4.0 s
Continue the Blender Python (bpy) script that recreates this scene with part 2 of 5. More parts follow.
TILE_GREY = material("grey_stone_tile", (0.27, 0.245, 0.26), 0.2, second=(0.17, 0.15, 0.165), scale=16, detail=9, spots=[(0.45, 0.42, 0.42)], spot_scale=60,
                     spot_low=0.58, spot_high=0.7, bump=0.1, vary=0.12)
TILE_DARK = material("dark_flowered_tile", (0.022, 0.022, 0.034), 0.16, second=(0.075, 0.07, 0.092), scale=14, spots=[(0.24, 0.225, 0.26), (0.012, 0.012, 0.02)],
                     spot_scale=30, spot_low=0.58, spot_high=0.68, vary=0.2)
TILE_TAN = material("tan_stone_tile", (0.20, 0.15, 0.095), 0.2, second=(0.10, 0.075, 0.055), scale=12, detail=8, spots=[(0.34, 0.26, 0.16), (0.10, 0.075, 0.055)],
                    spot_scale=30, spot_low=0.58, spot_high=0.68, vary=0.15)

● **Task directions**
Extract all of the data above and output it character for character.

● **Exercise solution**
4.0 s
Continue the Blender Python (bpy) script that recreates this scene with part 2 of 5. More parts follow.
TILE_GREY = material("grey_stone_tile", (0.27, 0.245, 0.26), 0.2, second=(0.17, 0.15, 0.165), scale=16, detail=9, spots=[(0.45, 0.42, 0.42)], spot_scale=60,
                     spot_low=0.58, spot_high=0.7, bump=0.1, vary=0.12)
TILE_DARK = material("dark_flowered_tile", (0.022, 0.022, 0.034), 0.16, second=(0.075, 0.07, 0.092), scale=14, spots=[(0.24, 0.225, 0.26), (0.012, 0.012, 0.02)],
                     spot_scale=30, spot_low=0.58, spot_high=0.68, vary=0.2)
TILE_TAN = material("tan_stone_tile", (0.20, 0.15, 0.095), 0.2, second=(0.10, 0.075, 0.055), scale=12, detail=8, spots=[(0.34, 0.26, 0.16), (0.10, 0.075, 0.055)],
                    spot_scale=30, spot_low=0.58, spot_high=0.68, vary=0.15)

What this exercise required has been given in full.